## BEGIN Source data

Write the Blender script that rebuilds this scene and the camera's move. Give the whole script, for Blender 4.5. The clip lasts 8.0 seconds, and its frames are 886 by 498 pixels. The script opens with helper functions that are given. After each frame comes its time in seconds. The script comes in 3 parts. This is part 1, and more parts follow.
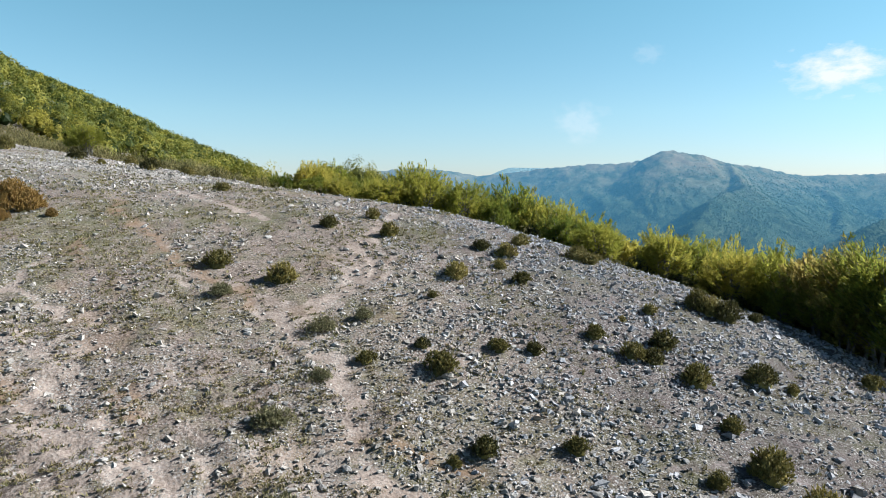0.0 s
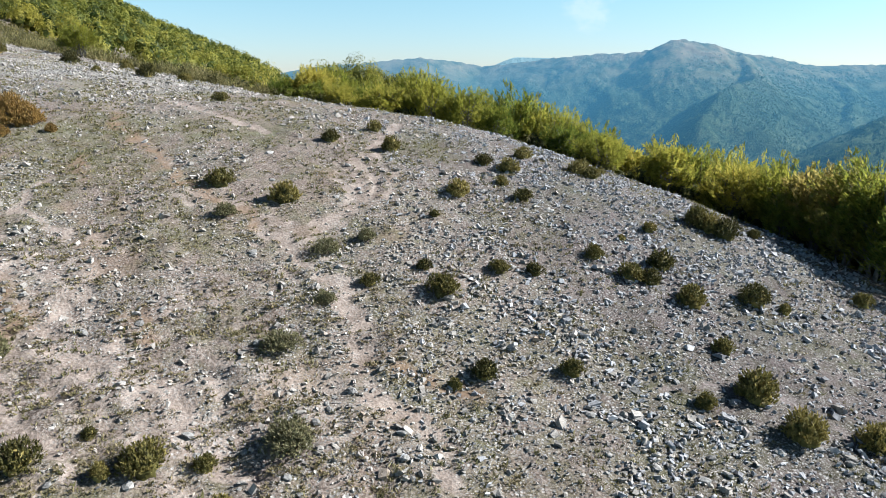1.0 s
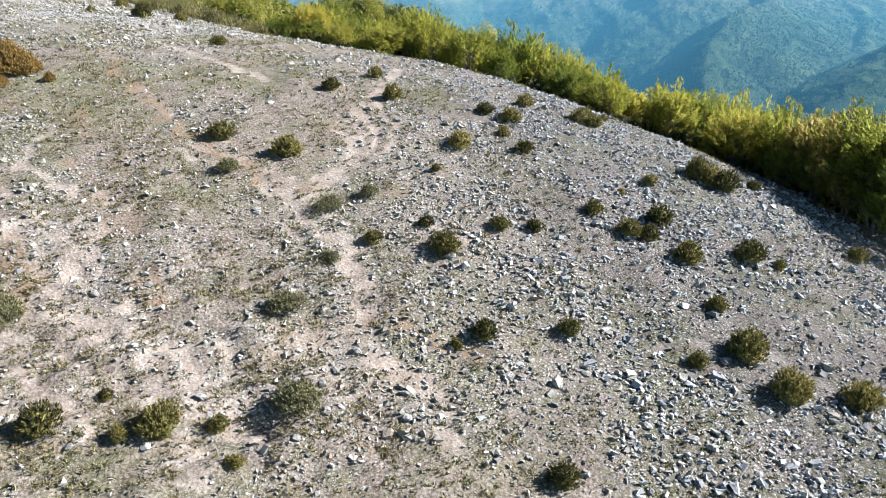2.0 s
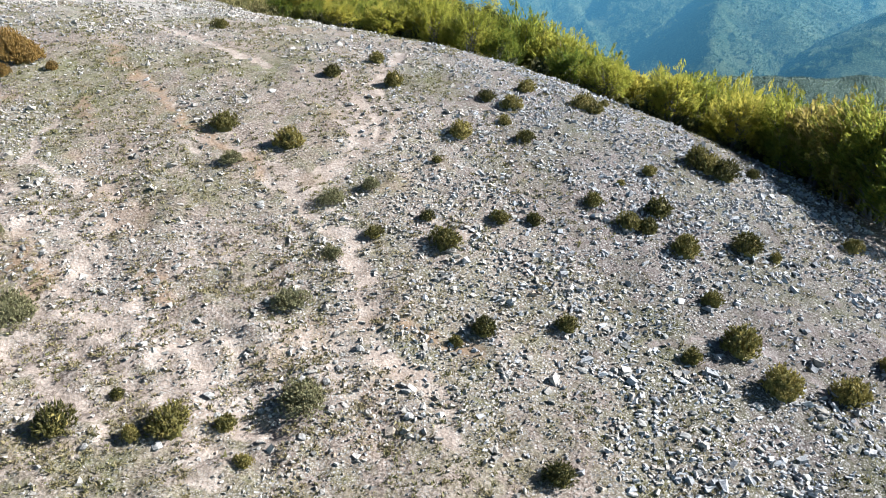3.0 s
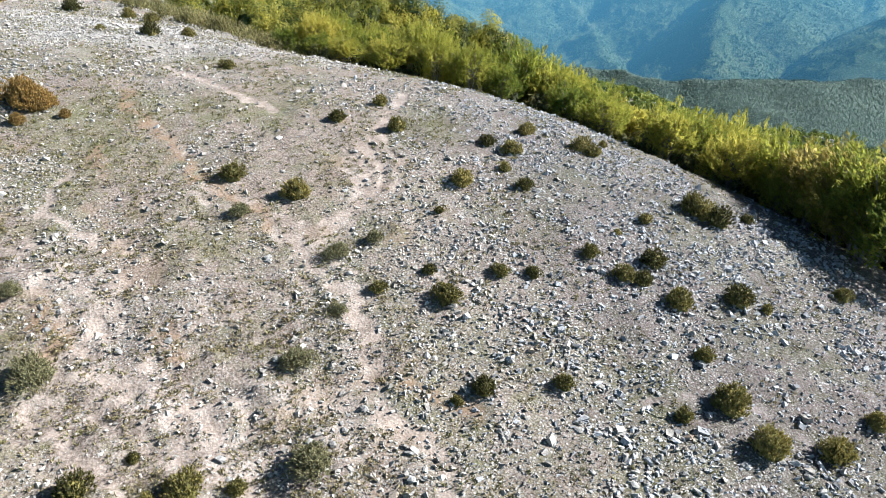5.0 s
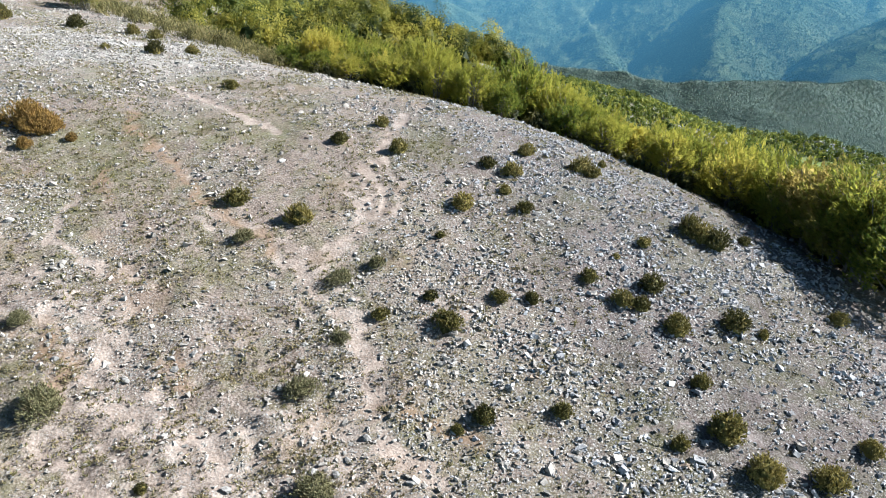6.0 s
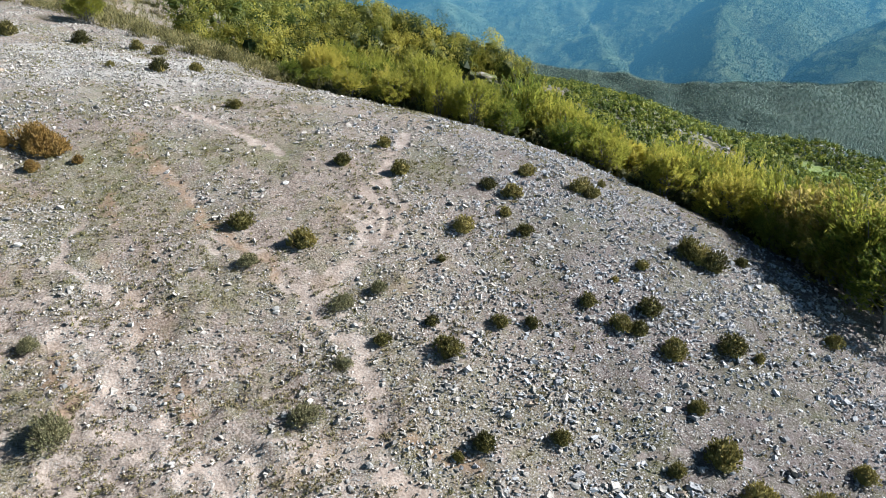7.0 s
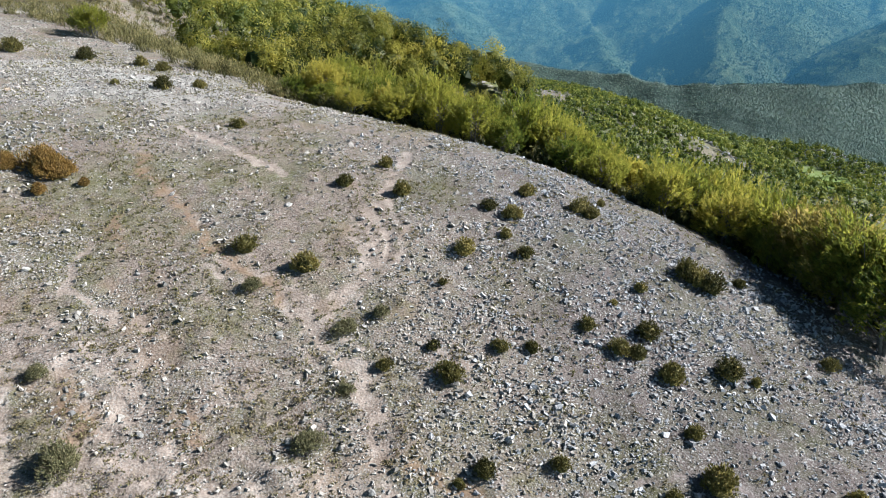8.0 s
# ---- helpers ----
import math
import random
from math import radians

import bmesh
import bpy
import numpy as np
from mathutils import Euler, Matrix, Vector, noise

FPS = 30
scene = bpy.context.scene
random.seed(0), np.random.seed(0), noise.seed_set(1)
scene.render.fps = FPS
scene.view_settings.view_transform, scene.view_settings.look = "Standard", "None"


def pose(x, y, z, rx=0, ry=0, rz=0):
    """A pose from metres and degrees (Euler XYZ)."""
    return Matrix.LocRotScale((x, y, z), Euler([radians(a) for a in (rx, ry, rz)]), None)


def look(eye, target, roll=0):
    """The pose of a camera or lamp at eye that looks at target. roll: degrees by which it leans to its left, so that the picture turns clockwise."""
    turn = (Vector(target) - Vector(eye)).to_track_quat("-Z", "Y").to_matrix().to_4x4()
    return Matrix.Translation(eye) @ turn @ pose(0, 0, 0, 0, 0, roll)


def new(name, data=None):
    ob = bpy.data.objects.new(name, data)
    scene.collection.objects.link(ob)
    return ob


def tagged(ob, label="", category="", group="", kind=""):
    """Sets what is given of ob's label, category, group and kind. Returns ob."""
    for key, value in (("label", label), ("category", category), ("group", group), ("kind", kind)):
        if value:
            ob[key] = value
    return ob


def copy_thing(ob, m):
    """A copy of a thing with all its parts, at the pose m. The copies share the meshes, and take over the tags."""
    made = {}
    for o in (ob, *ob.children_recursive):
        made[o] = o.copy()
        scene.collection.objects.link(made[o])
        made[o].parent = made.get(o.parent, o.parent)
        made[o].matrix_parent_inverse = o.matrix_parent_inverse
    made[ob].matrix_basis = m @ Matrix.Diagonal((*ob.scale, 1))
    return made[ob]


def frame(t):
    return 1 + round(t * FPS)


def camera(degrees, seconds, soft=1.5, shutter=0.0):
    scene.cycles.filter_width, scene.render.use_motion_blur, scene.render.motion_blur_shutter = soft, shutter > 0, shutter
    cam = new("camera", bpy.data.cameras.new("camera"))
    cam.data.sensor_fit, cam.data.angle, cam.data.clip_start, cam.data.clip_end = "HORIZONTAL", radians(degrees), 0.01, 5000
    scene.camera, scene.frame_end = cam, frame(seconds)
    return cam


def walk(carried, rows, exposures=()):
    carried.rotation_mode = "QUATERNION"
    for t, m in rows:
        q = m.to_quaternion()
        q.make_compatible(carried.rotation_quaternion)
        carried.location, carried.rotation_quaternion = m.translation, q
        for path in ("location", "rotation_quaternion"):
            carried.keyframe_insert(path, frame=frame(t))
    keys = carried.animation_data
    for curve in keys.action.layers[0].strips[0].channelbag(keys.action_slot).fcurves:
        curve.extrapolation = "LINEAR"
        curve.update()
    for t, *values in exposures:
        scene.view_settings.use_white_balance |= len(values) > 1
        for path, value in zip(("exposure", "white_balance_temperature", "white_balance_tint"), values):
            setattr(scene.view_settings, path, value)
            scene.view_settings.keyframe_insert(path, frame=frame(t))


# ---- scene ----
cam = camera(64.04, 8.0, soft=0.85)
PATH = [
    (0.0, pose(-0.000, 0.000, 23.000, 85.00, 0, -0.00)),
    (0.5, pose(0.033, -0.057, 23.905, 80.96, 0, 0.13)),
    (1.0, pose(0.079, -0.112, 24.812, 76.40, 0, 0.24)),
    (1.5, pose(0.076, -0.173, 25.750, 73.22, 0, 0.30)),
    (3.0, pose(0.182, -0.264, 28.616, 67.81, 0, 0.58)),
    (3.5, pose(0.185, -0.287, 29.540, 67.82, 0, 0.62)),
    (4.0, pose(0.196, -0.307, 30.481, 67.84, 0, 0.67)),
    (4.5, pose(0.210, -0.360, 31.406, 67.87, 0, 0.72)),
    (6.0, pose(0.214, -0.443, 34.217, 67.95, 0, 0.85)),
    (6.5, pose(0.231, -0.480, 35.171, 67.96, 0, 0.92)),
    (7.0, pose(0.214, -0.510, 36.119, 67.97, 0, 0.95)),
    (7.5, pose(0.209, -0.540, 37.043, 68.02, 0, 1.00)),
    (8.0, pose(0.212, -0.562, 38.000, 68.03, 0, 1.05)),
]
BASE, KELVIN, TINT = 1.68, 6050, 9.4
walk(cam, PATH, [(t, BASE + d, KELVIN, TINT) for t, d in
                 ((0.0, -0.52), (1.0, -0.38), (1.7, -0.10), (3.0, 0.05), (4.5, 0.05), (6.5, -0.14), (8.0, -0.35))])

# ---- world and sun ----
SUN_EL, SUN_AZ = 34.0, 84.0          # azimuth clockwise from +y
world = bpy.data.worlds.new("world")
scene.world = world
world.use_nodes = True
wn = world.node_tree
sky = wn.nodes.new("ShaderNodeTexSky")
sky.sky_type = "NISHITA"
sky.sun_disc = False
sky.sun_elevation, sky.sun_rotation = radians(SUN_EL), radians(SUN_AZ)
sky.altitude, sky.air_density, sky.dust_density, sky.ozone_density = 1500, 1.0, 0.5, 1.0
wn.nodes["Background"].inputs["Strength"].default_value = 0.05
tone = wn.nodes.new("ShaderNodeMix")
tone.data_type, tone.blend_type = "RGBA", "MULTIPLY"
tone.inputs["Factor"].default_value = 1.0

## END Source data

• _Work to complete_
Copy all the lines of data exactly as they appear, dropping any images.

• _Task result_
Write the Blender script that rebuilds this scene and the camera's move. Give the whole script, for Blender 4.5. The clip lasts 8.0 seconds, and its frames are 886 by 498 pixels. The script opens with helper functions that are given. After each frame comes its time in seconds. The script comes in 3 parts. This is part 1, and more parts follow.
0.0 s
1.0 s
2.0 s
3.0 s
5.0 s
6.0 s
7.0 s
8.0 s
# ---- helpers ----
import math
import random
from math import radians

import bmesh
import bpy
import numpy as np
from mathutils import Euler, Matrix, Vector, noise

FPS = 30
scene = bpy.context.scene
random.seed(0), np.random.seed(0), noise.seed_set(1)
scene.render.fps = FPS
scene.view_settings.view_transform, scene.view_settings.look = "Standard", "None"


def pose(x, y, z, rx=0, ry=0, rz=0):
    """A pose from metres and degrees (Euler XYZ)."""
    return Matrix.LocRotScale((x, y, z), Euler([radians(a) for a in (rx, ry, rz)]), None)


def look(eye, target, roll=0):
    """The pose of a camera or lamp at eye that looks at target. roll: degrees by which it leans to its left, so that the picture turns clockwise."""
    turn = (Vector(target) - Vector(eye)).to_track_quat("-Z", "Y").to_matrix().to_4x4()
    return Matrix.Translation(eye) @ turn @ pose(0, 0, 0, 0, 0, roll)


def new(name, data=None):
    ob = bpy.data.objects.new(name, data)
    scene.collection.objects.link(ob)
    return ob


def tagged(ob, label="", category="", group="", kind=""):
    """Sets what is given of ob's label, category, group and kind. Returns ob."""
    for key, value in (("label", label), ("category", category), ("group", group), ("kind", kind)):
        if value:
            ob[key] = value
    return ob


def copy_thing(ob, m):
    """A copy of a thing with all its parts, at the pose m. The copies share the meshes, and take over the tags."""
    made = {}
    for o in (ob, *ob.children_recursive):
        made[o] = o.copy()
        scene.collection.objects.link(made[o])
        made[o].parent = made.get(o.parent, o.parent)
        made[o].matrix_parent_inverse = o.matrix_parent_inverse
    made[ob].matrix_basis = m @ Matrix.Diagonal((*ob.scale, 1))
    return made[ob]


def frame(t):
    return 1 + round(t * FPS)


def camera(degrees, seconds, soft=1.5, shutter=0.0):
    scene.cycles.filter_width, scene.render.use_motion_blur, scene.render.motion_blur_shutter = soft, shutter > 0, shutter
    cam = new("camera", bpy.data.cameras.new("camera"))
    cam.data.sensor_fit, cam.data.angle, cam.data.clip_start, cam.data.clip_end = "HORIZONTAL", radians(degrees), 0.01, 5000
    scene.camera, scene.frame_end = cam, frame(seconds)
    return cam


def walk(carried, rows, exposures=()):
    carried.rotation_mode = "QUATERNION"
    for t, m in rows:
        q = m.to_quaternion()
        q.make_compatible(carried.rotation_quaternion)
        carried.location, carried.rotation_quaternion = m.translation, q
        for path in ("location", "rotation_quaternion"):
            carried.keyframe_insert(path, frame=frame(t))
    keys = carried.animation_data
    for curve in keys.action.layers[0].strips[0].channelbag(keys.action_slot).fcurves:
        curve.extrapolation = "LINEAR"
        curve.update()
    for t, *values in exposures:
        scene.view_settings.use_white_balance |= len(values) > 1
        for path, value in zip(("exposure", "white_balance_temperature", "white_balance_tint"), values):
            setattr(scene.view_settings, path, value)
            scene.view_settings.keyframe_insert(path, frame=frame(t))


# ---- scene ----
cam = camera(64.04, 8.0, soft=0.85)
PATH = [
    (0.0, pose(-0.000, 0.000, 23.000, 85.00, 0, -0.00)),
    (0.5, pose(0.033, -0.057, 23.905, 80.96, 0, 0.13)),
    (1.0, pose(0.079, -0.112, 24.812, 76.40, 0, 0.24)),
    (1.5, pose(0.076, -0.173, 25.750, 73.22, 0, 0.30)),
    (3.0, pose(0.182, -0.264, 28.616, 67.81, 0, 0.58)),
    (3.5, pose(0.185, -0.287, 29.540, 67.82, 0, 0.62)),
    (4.0, pose(0.196, -0.307, 30.481, 67.84, 0, 0.67)),
    (4.5, pose(0.210, -0.360, 31.406, 67.87, 0, 0.72)),
    (6.0, pose(0.214, -0.443, 34.217, 67.95, 0, 0.85)),
    (6.5, pose(0.231, -0.480, 35.171, 67.96, 0, 0.92)),
    (7.0, pose(0.214, -0.510, 36.119, 67.97, 0, 0.95)),
    (7.5, pose(0.209, -0.540, 37.043, 68.02, 0, 1.00)),
    (8.0, pose(0.212, -0.562, 38.000, 68.03, 0, 1.05)),
]
BASE, KELVIN, TINT = 1.68, 6050, 9.4
walk(cam, PATH, [(t, BASE + d, KELVIN, TINT) for t, d in
                 ((0.0, -0.52), (1.0, -0.38), (1.7, -0.10), (3.0, 0.05), (4.5, 0.05), (6.5, -0.14), (8.0, -0.35))])

# ---- world and sun ----
SUN_EL, SUN_AZ = 34.0, 84.0          # azimuth clockwise from +y
world = bpy.data.worlds.new("world")
scene.world = world
world.use_nodes = True
wn = world.node_tree
sky = wn.nodes.new("ShaderNodeTexSky")
sky.sky_type = "NISHITA"
sky.sun_disc = False
sky.sun_elevation, sky.sun_rotation = radians(SUN_EL), radians(SUN_AZ)
sky.altitude, sky.air_density, sky.dust_density, sky.ozone_density = 1500, 1.0, 0.5, 1.0
wn.nodes["Background"].inputs["Strength"].default_value = 0.05
tone = wn.nodes.new("ShaderNodeMix")
tone.data_type, tone.blend_type = "RGBA", "MULTIPLY"
tone.inputs["Factor"].default_value = 1.0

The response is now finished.